Josh Douglas, a professor at the University of Kentucky who specializes in election law, voting rights, and constitutional law, encourages all voters to vote absentee.
"People should not be skeptical of voting by mail. It's been done for decades. Some states do virtually all of their elections by mail," said Douglas. "These are including so-called red and so-called blue states."
Some leaders are making accusations about voter fraud when it comes to absentee ballots.
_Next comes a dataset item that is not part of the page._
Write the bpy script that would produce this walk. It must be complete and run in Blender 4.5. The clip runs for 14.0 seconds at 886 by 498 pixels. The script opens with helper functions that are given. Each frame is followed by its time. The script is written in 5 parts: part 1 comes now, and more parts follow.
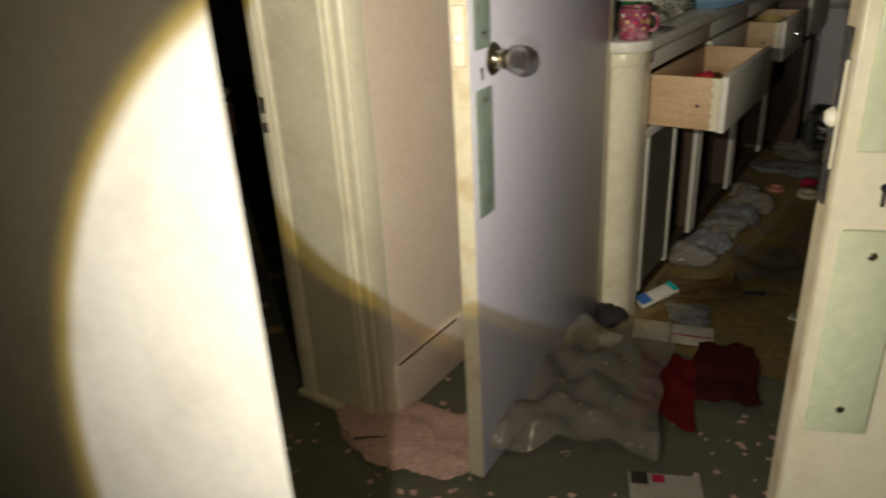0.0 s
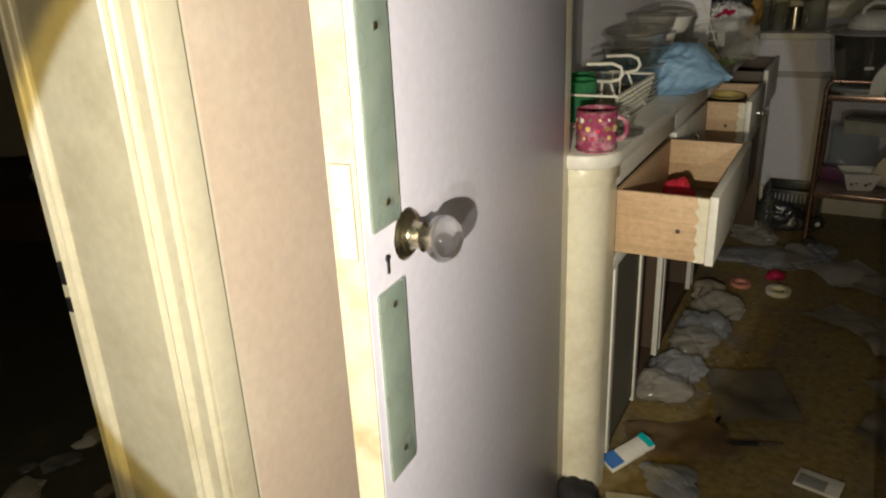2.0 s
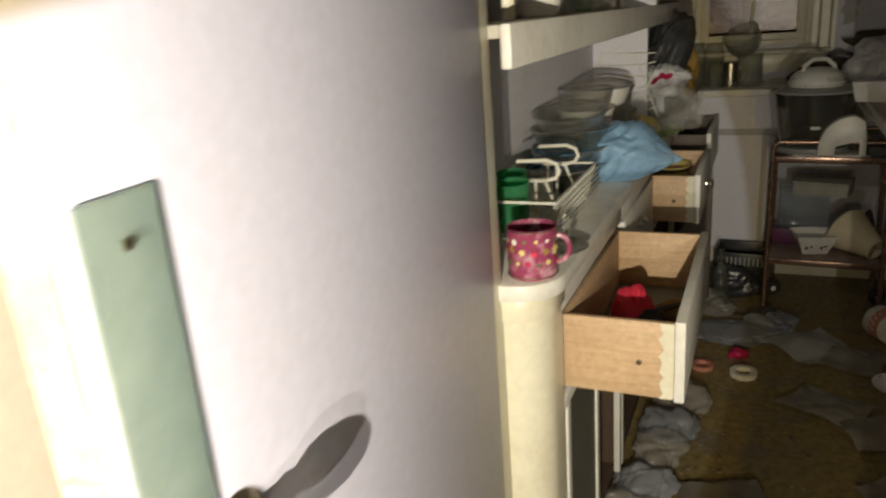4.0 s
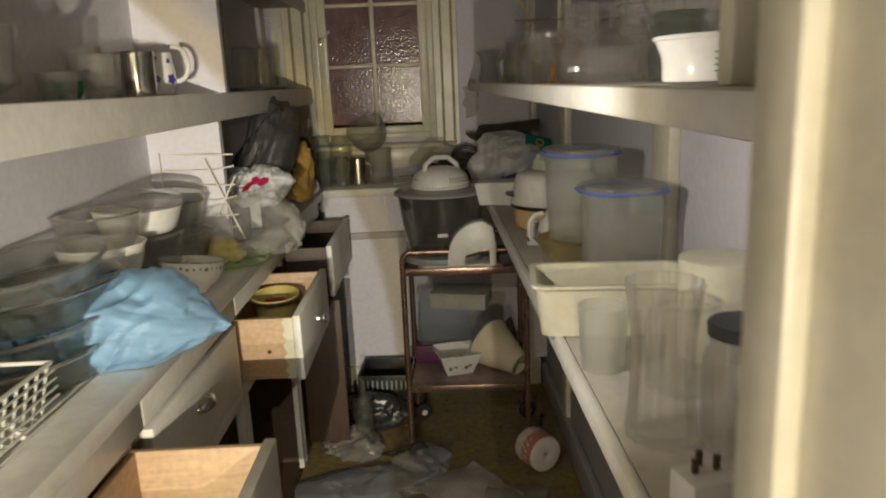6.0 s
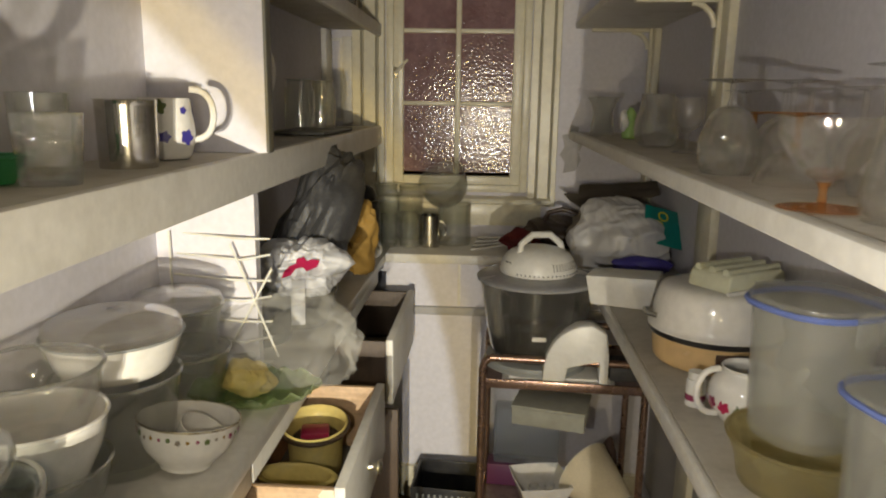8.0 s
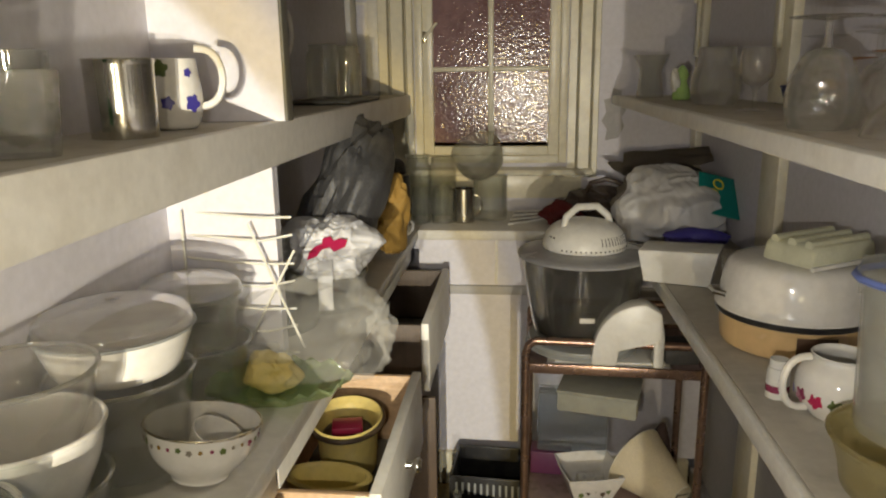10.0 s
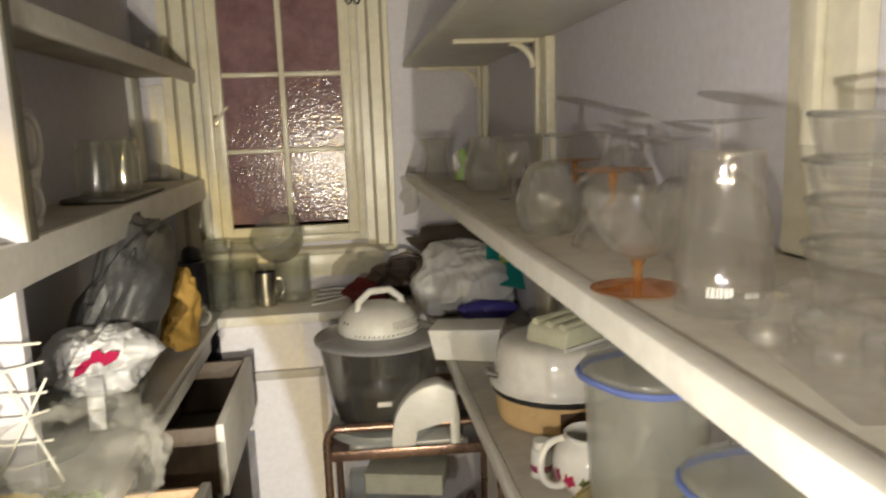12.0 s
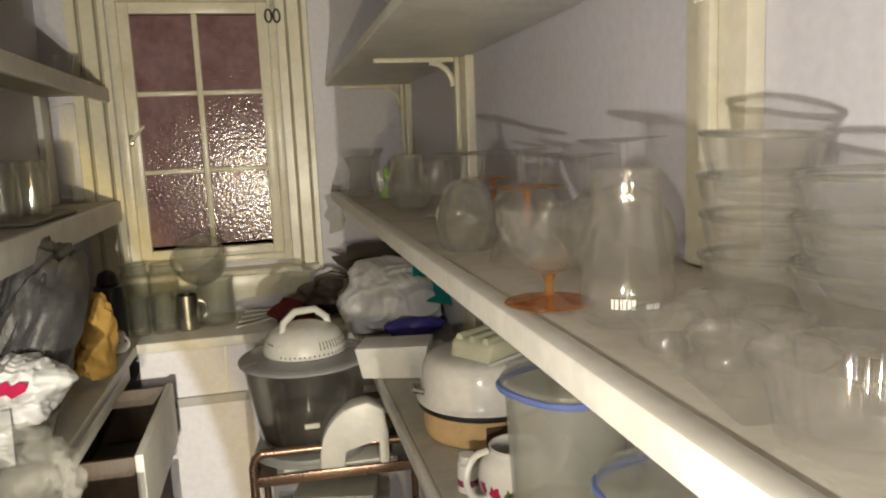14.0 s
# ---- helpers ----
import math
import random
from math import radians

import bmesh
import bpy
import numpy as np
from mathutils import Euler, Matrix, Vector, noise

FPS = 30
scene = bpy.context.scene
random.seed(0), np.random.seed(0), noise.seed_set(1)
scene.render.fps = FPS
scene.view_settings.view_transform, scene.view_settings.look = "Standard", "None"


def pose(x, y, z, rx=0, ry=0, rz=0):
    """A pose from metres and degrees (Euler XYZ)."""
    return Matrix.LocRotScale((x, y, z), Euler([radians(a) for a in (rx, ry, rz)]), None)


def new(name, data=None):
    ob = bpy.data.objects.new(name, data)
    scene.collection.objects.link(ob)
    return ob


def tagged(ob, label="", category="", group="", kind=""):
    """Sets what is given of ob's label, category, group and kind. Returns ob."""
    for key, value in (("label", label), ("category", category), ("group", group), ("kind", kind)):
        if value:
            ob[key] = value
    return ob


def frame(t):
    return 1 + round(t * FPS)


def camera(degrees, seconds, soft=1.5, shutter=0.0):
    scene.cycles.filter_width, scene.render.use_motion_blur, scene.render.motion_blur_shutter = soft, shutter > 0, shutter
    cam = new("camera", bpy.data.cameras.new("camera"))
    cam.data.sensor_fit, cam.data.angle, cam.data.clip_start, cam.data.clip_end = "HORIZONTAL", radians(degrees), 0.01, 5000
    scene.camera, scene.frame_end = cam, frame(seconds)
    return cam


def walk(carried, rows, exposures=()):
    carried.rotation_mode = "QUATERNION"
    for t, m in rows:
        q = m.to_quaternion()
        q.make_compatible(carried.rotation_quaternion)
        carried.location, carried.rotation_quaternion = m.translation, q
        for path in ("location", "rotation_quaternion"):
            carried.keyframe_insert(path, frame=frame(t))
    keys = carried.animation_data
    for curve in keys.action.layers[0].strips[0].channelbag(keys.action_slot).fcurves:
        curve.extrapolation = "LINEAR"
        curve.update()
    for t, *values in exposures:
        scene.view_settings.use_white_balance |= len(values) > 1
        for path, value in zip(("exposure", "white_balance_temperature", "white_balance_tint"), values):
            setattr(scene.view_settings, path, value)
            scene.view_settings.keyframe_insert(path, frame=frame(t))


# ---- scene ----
cam = camera(63.1, 14.0, soft=2.0, shutter=0.5)
# seconds, x, y, z, yaw, pitch, roll
ROWS = [
    (0, 0.443, 0.014, 1.271, 33.88, -24.29, 2.96),
    (0.5, 0.431, 0.170, 1.259, 29.19, -24.54, 2.28),
    (1, 0.351, 0.295, 1.259, 28.02, -24.19, 2.81),
    (1.5, 0.199, 0.518, 1.302, 28.09, -22.71, 2.68),
    (2, 0.139, 0.580, 1.324, 28.19, -21.30, 2.38),
    (2.2, 0.128, 0.593, 1.337, 28.22, -20.97, 2.06),
    (4.3, 0.042, 1.073, 1.386, 20.35, -16.96, 5.94),
    (4.5, 0.048, 1.165, 1.370, 16.59, -16.63, 6.50),
    (5, 0.053, 1.278, 1.346, 5.06, -15.74, 5.08),
    (5.5, 0.130, 1.491, 1.375, -1.01, -14.52, 4.76),
    (6, 0.210, 1.717, 1.373, -1.18, -13.07, 2.43),
    (6.5, 0.160, 1.933, 1.339, 0.40, -13.92, -0.48),
    (7, 0.122, 2.123, 1.366, 2.78, -14.37, -2.43),
    (7.5, 0.122, 2.199, 1.469, 3.52, -12.86, -1.95),
    (7.7, 0.108, 2.257, 1.469, 3.30, -11.64, -1.29),
    (10, 0.065, 2.472, 1.439, 5.78, -13.58, 0.77),
    (10.5, 0.100, 2.489, 1.433, 5.21, -17.56, 0.85),
    (11, 0.149, 2.452, 1.495, 3.05, -15.45, 1.65),
    (11.5, 0.164, 2.472, 1.515, -2.99, -11.11, 1.92),
    (12, 0.175, 2.466, 1.520, -7.76, -9.57, 1.98),
    (12.5, 0.189, 2.454, 1.570, -11.31, -5.40, 2.78),
    (13, 0.171, 2.444, 1.551, -12.95, -4.27, 2.48),
    (13.5, 0.179, 2.453, 1.533, -13.40, -6.90, 2.27),
    (14, 0.188, 2.455, 1.523, -13.40, -8.49, 2.44),
]
walk(cam, [(t, pose(x, y, z, 90 + pitch, roll, yaw)) for t, x, y, z, yaw, pitch, roll in ROWS],
     [(0, -3.1), (0.5, -2.6), (1.0, -2.15), (2.2, -2.4), (4.4, -1.75), (5.0, -1.45), (5.5, -1.1), (6.0, -0.9), (6.5, -0.7), (7.0, -0.5), (7.5, -0.25), (10.0, -0.1), (10.5, 0.0), (11.0, 0.1), (12.0, 0.3), (13.0, 0.32), (14.0, 0.25)])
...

However, Douglas said there is no evidence of widespread voter fraud.
"There's nothing more inherently secure about in-person voting as compared to absentee balloting if someone really wants to try to throw a couple of votes one way or the other," said Douglas. "But we don't see that in any widespread form whatsoever."
Douglas believes the safeguards Kentucky has put into place will make sure everything is done correctly.
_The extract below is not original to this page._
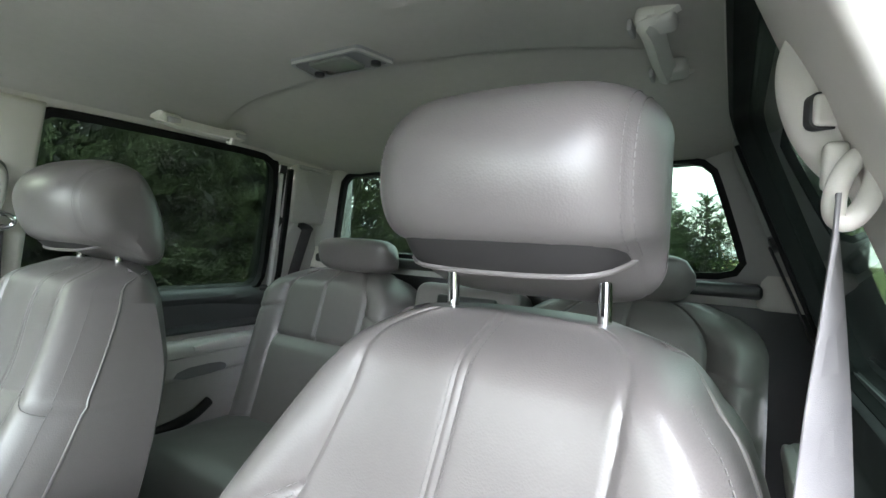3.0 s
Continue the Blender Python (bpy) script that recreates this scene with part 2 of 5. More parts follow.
def slab(outline, place, depth, r=0.004, seg=2):
    """An outline (u, v) as a plate: place(u, v, w) gives the point, w from 0 at the back to depth at the face, its rim rounded by r."""
    c = Vector((sum(p[0] for p in outline), sum(p[1] for p in outline))) / len(outline)

    def inset(d):
        out = []
        k = len(outline)
        for i in range(k):
            a, b, p = Vector(outline[i - 1]), Vector(outline[(i + 1) % k]), Vector(outline[i])
            t = (b - a)
            n = Vector((-t.y, t.x))
            n = n.normalized() if n.length > 1e-9 else (c - p).normalized()
            if area < 0:
                n = -n
            out.append(p + n * d)
        return out
    area = sum(Vector(outline[i - 1]).x * outline[i][1] - outline[i][0] * Vector(outline[i - 1]).y for i in range(len(outline)))
    rings = [[place(p[0], p[1], 0) for p in inset(0)]]
    for s in range(seg + 1):
        q = math.pi / 2 * s / seg
        rings.append([place(p[0], p[1], depth - r + r * math.sin(q)) for p in inset(r * (1 - math.cos(q)))])
    return loft(rings)


def fill_plate(outer, holes, place, w):
    """A flat sheet with openings."""
    bm = bmesh.new()
    for loop in [outer] + holes:
        v = [bm.verts.new(place(p[0], p[1], w)) for p in loop]
        for i in range(len(v)):
            bm.edges.new((v[i], v[(i + 1) % len(v)]))
    bmesh.ops.triangle_fill(bm, edges=bm.edges[:], use_beauty=True)
    return bm


def ringslab(inner, outer, place, depth):
    """A flat frame between two outlines of the same count."""
    rings = [[place(p[0], p[1], w) for p in o] for o, w in ((inner, 0), (inner, depth), (outer, depth), (outer, 0), (inner, 0))]
    bm = loft(rings, True, False)
    bmesh.ops.remove_doubles(bm, verts=bm.verts, dist=1e-6)
    return bm


def grow(outline, d):
    k = len(outline)
    area = sum(outline[i - 1][0] * outline[i][1] - outline[i][0] * outline[i - 1][1] for i in range(k))
    out = []
    for i in range(k):
        t = Vector(outline[(i + 1) % k]) - Vector(outline[i - 1])
        n = Vector((t.y, -t.x)).normalized() * (1 if area > 0 else -1)
        out.append(Vector(outline[i]) + n * d)
    return out


def disc(radius, depth, m, seg=28, r=0.001):
    o = [(radius * math.cos(2 * math.pi * i / seg), radius * math.sin(2 * math.pi * i / seg)) for i in range(seg)]
    return slab(o, lambda u, v, w: m @ Vector((u, v, w)), depth, r)


def grid(fn, us, vs, bm=None):
    bm = bm or bmesh.new()
    rows = [[bm.verts.new(fn(u, v)) for u in us] for v in vs]
    for a, b in zip(rows, rows[1:]):
        for i in range(len(us) - 1):
            bm.faces.new((a[i], a[i + 1], b[i + 1], b[i]))
    return bm


def shell(bm, thick):
    """Gives an open sheet a thickness."""
    bmesh.ops.recalc_face_normals(bm, faces=bm.faces)
    bmesh.ops.solidify(bm, geom=bm.faces[:], thickness=thick)
    return bm


def span(a, b, n):
    return [a + (b - a) * i / (n - 1) for i in range(n)]


def step(a, b, x):
    t = max(0.0, min(1.0, (x - a) / (b - a)))
    return t * t * (3 - 2 * t)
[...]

The first safeguard makes sure only registered voters can get a ballot.
"You can't request a mail-in ballot unless you're registered," said Douglas. "So when you log into the system, govoteky.com, and click 'request your absentee ballot,' you have to put in your personal information that will then pull up your voter file. And if you're not registered, it's not going to pull up a voter file, so you can't even request it."
Another safeguard ensures the ballot can be tracked.
"Part of that includes a barcode that the state officials can track the delivery of every single ballot," said Douglas. "So that they know that it's been received, or at least been delivered."
The signatures on the ballots will also be checked with the voter's signature on file. If there is a mismatch, the voter will be contacted.
"It's not a big deal," said Douglas. "Just go through the steps they are asking you to take, quickly, so you make sure your ballot is counted. But it's not something that's scary. It's something that will happen to some people."
Douglas also suggests returning your completed ballot as soon as possible.